■ Set problem
Reproduce the data in its entirety, exactly as supplied.

■ Dataset extract
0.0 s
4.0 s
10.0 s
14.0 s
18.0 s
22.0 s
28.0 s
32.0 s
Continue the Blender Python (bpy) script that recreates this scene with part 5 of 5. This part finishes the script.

■ Output of the exercise
0.0 s
4.0 s
10.0 s
14.0 s
18.0 s
22.0 s
28.0 s
32.0 s
Continue the Blender Python (bpy) script that recreates this scene with part 5 of 5. This part finishes the script.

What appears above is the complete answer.